Your task - Write out all the lines again, precisely as they stand, but without the images.

+++++

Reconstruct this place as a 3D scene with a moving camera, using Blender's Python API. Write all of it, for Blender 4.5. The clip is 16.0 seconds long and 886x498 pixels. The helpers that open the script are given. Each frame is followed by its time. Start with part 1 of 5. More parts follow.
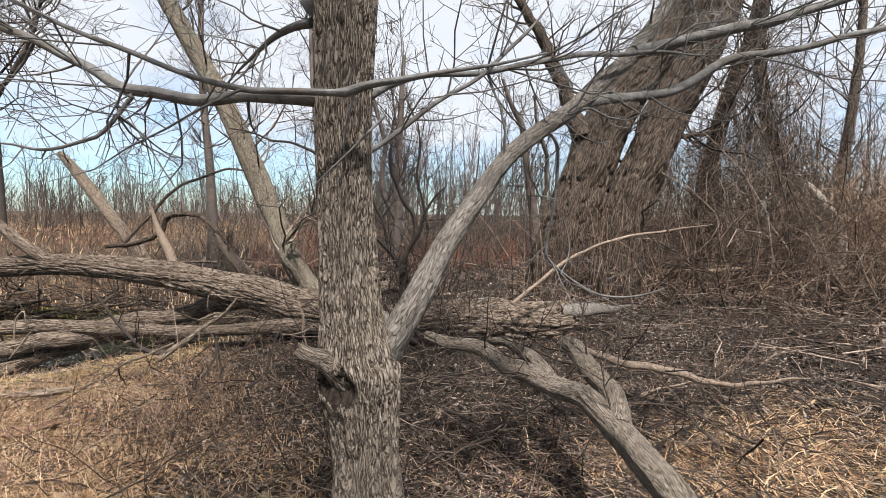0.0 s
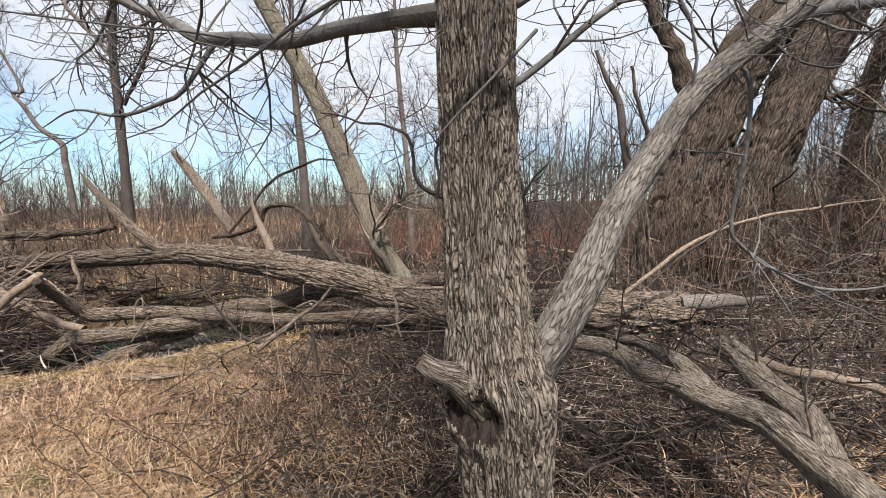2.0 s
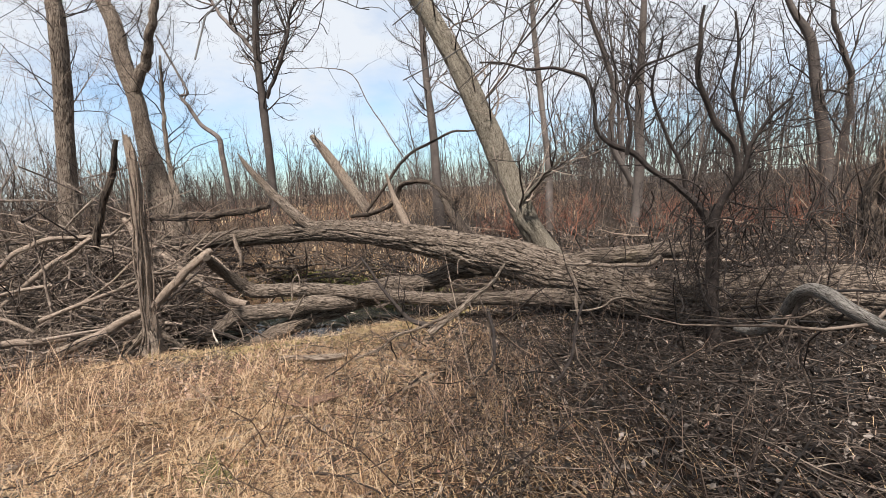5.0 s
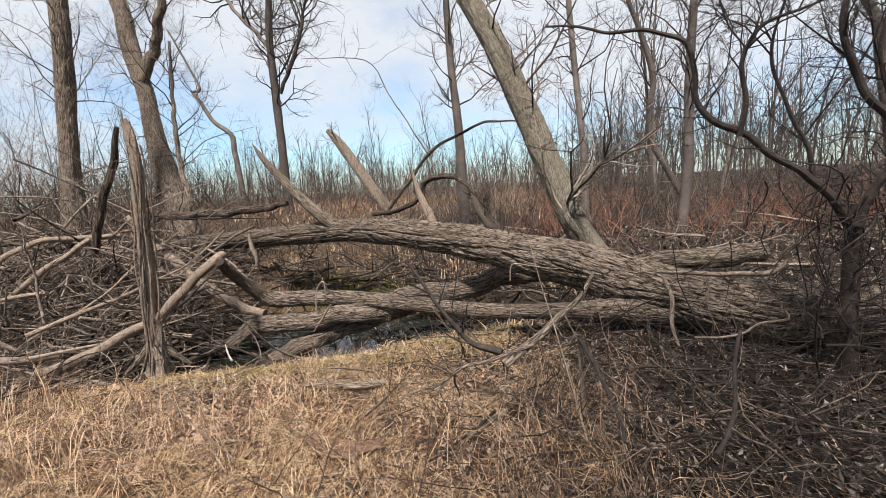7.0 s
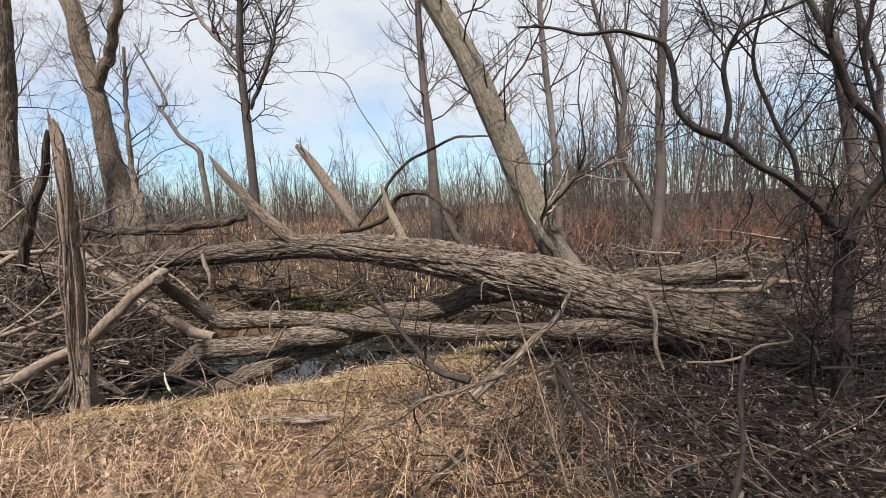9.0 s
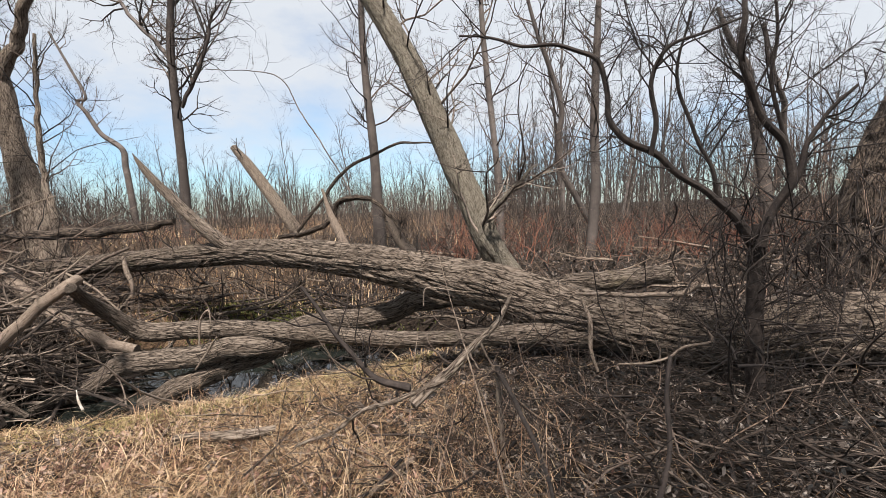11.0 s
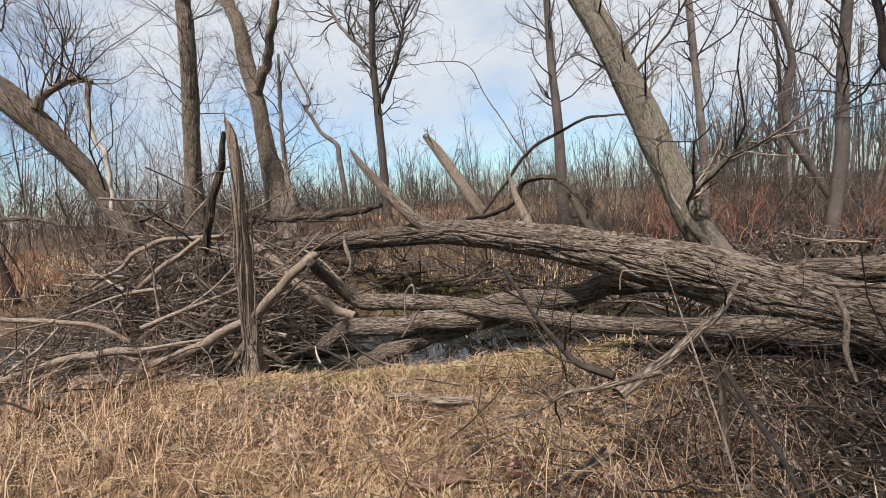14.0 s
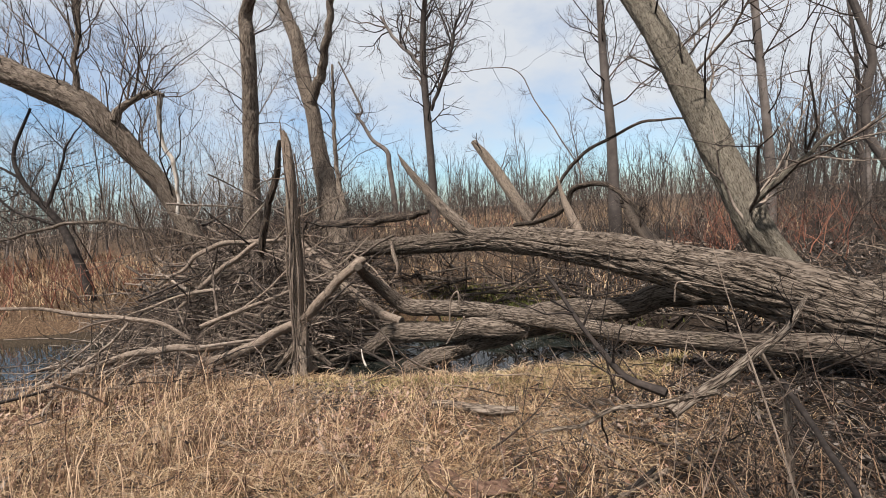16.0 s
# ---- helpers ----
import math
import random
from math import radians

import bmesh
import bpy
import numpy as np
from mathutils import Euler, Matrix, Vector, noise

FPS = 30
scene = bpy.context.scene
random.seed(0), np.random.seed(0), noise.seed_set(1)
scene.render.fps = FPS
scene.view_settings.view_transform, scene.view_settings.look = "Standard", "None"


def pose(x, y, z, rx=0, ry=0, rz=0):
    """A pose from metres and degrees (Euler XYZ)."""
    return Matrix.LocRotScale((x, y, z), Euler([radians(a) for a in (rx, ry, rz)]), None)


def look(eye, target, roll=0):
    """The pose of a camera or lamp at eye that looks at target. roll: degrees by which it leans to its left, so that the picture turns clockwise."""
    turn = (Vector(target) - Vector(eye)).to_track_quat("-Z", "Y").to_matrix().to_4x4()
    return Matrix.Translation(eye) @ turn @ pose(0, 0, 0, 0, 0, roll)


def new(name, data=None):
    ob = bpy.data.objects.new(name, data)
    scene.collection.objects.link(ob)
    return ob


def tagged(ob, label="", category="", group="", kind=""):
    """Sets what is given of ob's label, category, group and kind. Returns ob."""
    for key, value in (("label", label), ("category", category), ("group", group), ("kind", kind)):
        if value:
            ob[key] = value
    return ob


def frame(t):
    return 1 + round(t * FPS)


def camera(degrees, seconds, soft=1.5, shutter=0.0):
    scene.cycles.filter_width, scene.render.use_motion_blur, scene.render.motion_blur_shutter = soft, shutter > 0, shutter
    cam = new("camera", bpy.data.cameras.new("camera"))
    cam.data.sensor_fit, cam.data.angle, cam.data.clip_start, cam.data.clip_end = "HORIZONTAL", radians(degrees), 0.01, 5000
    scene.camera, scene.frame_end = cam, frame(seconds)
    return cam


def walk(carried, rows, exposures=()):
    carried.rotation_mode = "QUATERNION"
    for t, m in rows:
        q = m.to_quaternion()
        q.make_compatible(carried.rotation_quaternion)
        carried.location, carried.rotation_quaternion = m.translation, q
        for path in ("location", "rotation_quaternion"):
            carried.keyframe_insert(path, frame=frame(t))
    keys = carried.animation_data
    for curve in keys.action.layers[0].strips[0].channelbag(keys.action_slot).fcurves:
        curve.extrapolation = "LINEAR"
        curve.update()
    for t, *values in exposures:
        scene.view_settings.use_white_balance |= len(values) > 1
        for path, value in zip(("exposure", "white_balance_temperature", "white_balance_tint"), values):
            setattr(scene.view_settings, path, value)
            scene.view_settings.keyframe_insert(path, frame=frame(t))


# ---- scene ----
cam = camera(86.69, 16.0, soft=0.85)
PATH = [
    (0, (-0.000, 0.000, 1.654), (-0.000, 9.973, 0.920), 0.50),
    (0.5, (-0.076, 0.029, 1.647), (-0.461, 9.986, 0.814), 0.34),
    (1, (-0.109, 0.085, 1.630), (-0.806, 10.012, 0.644), 0.40),
    (1.5, (-0.135, 0.242, 1.615), (-1.376, 10.114, 0.616), -0.51),
    (2, (-0.192, 0.382, 1.596), (-1.917, 10.183, 0.616), -1.03),
    (2.5, (-0.290, 0.474, 1.558), (-2.383, 10.186, 0.423), -0.86),
    (3, (-0.468, 0.574, 1.543), (-2.625, 10.277, 0.446), -1.43),
    (3.5, (-0.563, 0.642, 1.524), (-2.923, 10.288, 0.349), -1.45),
    (4, (-0.647, 0.762, 1.514), (-3.536, 10.273, 0.418), -2.34),
    (4.5, (-0.751, 0.848, 1.489), (-4.264, 10.150, 0.431), -3.25),
    (5, (-0.911, 0.910, 1.454), (-4.930, 9.974, 0.154), -3.23),
    (5.2, (-0.979, 0.932, 1.461), (-5.146, 9.924, 0.126), -3.37),
    (7.3, (-1.586, 1.535, 1.392), (-5.819, 10.501, 0.090), -3.44),
    (7.5, (-1.603, 1.596, 1.365), (-5.879, 10.552, 0.142), -3.57),
    (8, (-1.627, 1.702, 1.348), (-6.111, 10.567, 0.200), -3.86),
    (8.5, (-1.629, 1.733, 1.343), (-5.981, 10.677, 0.318), -3.45),
    (9, (-1.605, 1.753, 1.341), (-5.340, 10.983, 0.415), -2.97),
    (9.5, (-1.586, 1.767, 1.339), (-4.542, 11.274, 0.402), -2.11),
    (9.7, (-1.575, 1.773, 1.343), (-4.178, 11.379, 0.373), -1.92),
    (11.8, (-1.617, 1.783, 1.323), (-4.318, 11.379, 0.534), -2.84),
    (12, (-1.620, 1.792, 1.320), (-4.734, 11.258, 0.480), -3.24),
    (12.5, (-1.639, 1.796, 1.321), (-5.664, 10.900, 0.364), -3.33),
    (13, (-1.660, 1.788, 1.324), (-6.297, 10.585, 0.272), -3.54),
    (13.5, (-1.688, 1.763, 1.332), (-7.017, 10.157, 0.259), -3.78),
    (14, (-1.710, 1.754, 1.337), (-7.669, 9.716, 0.288), -3.99),
    (14.5, (-1.715, 1.749, 1.342), (-8.143, 9.350, 0.390), -4.38),
    (15, (-1.717, 1.747, 1.341), (-8.450, 9.086, 0.444), -4.41),
    (15.5, (-1.713, 1.757, 1.339), (-8.564, 8.988, 0.453), -4.10),
    (16, (-1.703, 1.771, 1.342), (-8.443, 9.109, 0.486), -3.69),
]
walk(cam, [(t, look(eye, target, roll)) for t, eye, target, roll in PATH], exposures=((0, 1.20), (2, 1.18), (5, 1.12), (9, 1.03), (12, 0.98), (16, 0.88)))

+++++

Solution for this task -
Reconstruct this place as a 3D scene with a moving camera, using Blender's Python API. Write all of it, for Blender 4.5. The clip is 16.0 seconds long and 886x498 pixels. The helpers that open the script are given. Each frame is followed by its time. Start with part 1 of 5. More parts follow.
0.0 s
2.0 s
5.0 s
7.0 s
9.0 s
11.0 s
14.0 s
16.0 s
# ---- helpers ----
import math
import random
from math import radians

import bmesh
import bpy
import numpy as np
from mathutils import Euler, Matrix, Vector, noise

FPS = 30
scene = bpy.context.scene
random.seed(0), np.random.seed(0), noise.seed_set(1)
scene.render.fps = FPS
scene.view_settings.view_transform, scene.view_settings.look = "Standard", "None"


def pose(x, y, z, rx=0, ry=0, rz=0):
    """A pose from metres and degrees (Euler XYZ)."""
    return Matrix.LocRotScale((x, y, z), Euler([radians(a) for a in (rx, ry, rz)]), None)


def look(eye, target, roll=0):
    """The pose of a camera or lamp at eye that looks at target. roll: degrees by which it leans to its left, so that the picture turns clockwise."""
    turn = (Vector(target) - Vector(eye)).to_track_quat("-Z", "Y").to_matrix().to_4x4()
    return Matrix.Translation(eye) @ turn @ pose(0, 0, 0, 0, 0, roll)


def new(name, data=None):
    ob = bpy.data.objects.new(name, data)
    scene.collection.objects.link(ob)
    return ob


def tagged(ob, label="", category="", group="", kind=""):
    """Sets what is given of ob's label, category, group and kind. Returns ob."""
    for key, value in (("label", label), ("category", category), ("group", group), ("kind", kind)):
        if value:
            ob[key] = value
    return ob


def frame(t):
    return 1 + round(t * FPS)


def camera(degrees, seconds, soft=1.5, shutter=0.0):
    scene.cycles.filter_width, scene.render.use_motion_blur, scene.render.motion_blur_shutter = soft, shutter > 0, shutter
    cam = new("camera", bpy.data.cameras.new("camera"))
    cam.data.sensor_fit, cam.data.angle, cam.data.clip_start, cam.data.clip_end = "HORIZONTAL", radians(degrees), 0.01, 5000
    scene.camera, scene.frame_end = cam, frame(seconds)
    return cam


def walk(carried, rows, exposures=()):
    carried.rotation_mode = "QUATERNION"
    for t, m in rows:
        q = m.to_quaternion()
        q.make_compatible(carried.rotation_quaternion)
        carried.location, carried.rotation_quaternion = m.translation, q
        for path in ("location", "rotation_quaternion"):
            carried.keyframe_insert(path, frame=frame(t))
    keys = carried.animation_data
    for curve in keys.action.layers[0].strips[0].channelbag(keys.action_slot).fcurves:
        curve.extrapolation = "LINEAR"
        curve.update()
    for t, *values in exposures:
        scene.view_settings.use_white_balance |= len(values) > 1
        for path, value in zip(("exposure", "white_balance_temperature", "white_balance_tint"), values):
            setattr(scene.view_settings, path, value)
            scene.view_settings.keyframe_insert(path, frame=frame(t))


# ---- scene ----
cam = camera(86.69, 16.0, soft=0.85)
PATH = [
    (0, (-0.000, 0.000, 1.654), (-0.000, 9.973, 0.920), 0.50),
    (0.5, (-0.076, 0.029, 1.647), (-0.461, 9.986, 0.814), 0.34),
    (1, (-0.109, 0.085, 1.630), (-0.806, 10.012, 0.644), 0.40),
    (1.5, (-0.135, 0.242, 1.615), (-1.376, 10.114, 0.616), -0.51),
    (2, (-0.192, 0.382, 1.596), (-1.917, 10.183, 0.616), -1.03),
    (2.5, (-0.290, 0.474, 1.558), (-2.383, 10.186, 0.423), -0.86),
    (3, (-0.468, 0.574, 1.543), (-2.625, 10.277, 0.446), -1.43),
    (3.5, (-0.563, 0.642, 1.524), (-2.923, 10.288, 0.349), -1.45),
    (4, (-0.647, 0.762, 1.514), (-3.536, 10.273, 0.418), -2.34),
    (4.5, (-0.751, 0.848, 1.489), (-4.264, 10.150, 0.431), -3.25),
    (5, (-0.911, 0.910, 1.454), (-4.930, 9.974, 0.154), -3.23),
    (5.2, (-0.979, 0.932, 1.461), (-5.146, 9.924, 0.126), -3.37),
    (7.3, (-1.586, 1.535, 1.392), (-5.819, 10.501, 0.090), -3.44),
    (7.5, (-1.603, 1.596, 1.365), (-5.879, 10.552, 0.142), -3.57),
    (8, (-1.627, 1.702, 1.348), (-6.111, 10.567, 0.200), -3.86),
    (8.5, (-1.629, 1.733, 1.343), (-5.981, 10.677, 0.318), -3.45),
    (9, (-1.605, 1.753, 1.341), (-5.340, 10.983, 0.415), -2.97),
    (9.5, (-1.586, 1.767, 1.339), (-4.542, 11.274, 0.402), -2.11),
    (9.7, (-1.575, 1.773, 1.343), (-4.178, 11.379, 0.373), -1.92),
    (11.8, (-1.617, 1.783, 1.323), (-4.318, 11.379, 0.534), -2.84),
    (12, (-1.620, 1.792, 1.320), (-4.734, 11.258, 0.480), -3.24),
    (12.5, (-1.639, 1.796, 1.321), (-5.664, 10.900, 0.364), -3.33),
    (13, (-1.660, 1.788, 1.324), (-6.297, 10.585, 0.272), -3.54),
    (13.5, (-1.688, 1.763, 1.332), (-7.017, 10.157, 0.259), -3.78),
    (14, (-1.710, 1.754, 1.337), (-7.669, 9.716, 0.288), -3.99),
    (14.5, (-1.715, 1.749, 1.342), (-8.143, 9.350, 0.390), -4.38),
    (15, (-1.717, 1.747, 1.341), (-8.450, 9.086, 0.444), -4.41),
    (15.5, (-1.713, 1.757, 1.339), (-8.564, 8.988, 0.453), -4.10),
    (16, (-1.703, 1.771, 1.342), (-8.443, 9.109, 0.486), -3.69),
]
walk(cam, [(t, look(eye, target, roll)) for t, eye, target, roll in PATH], exposures=((0, 1.20), (2, 1.18), (5, 1.12), (9, 1.03), (12, 0.98), (16, 0.88)))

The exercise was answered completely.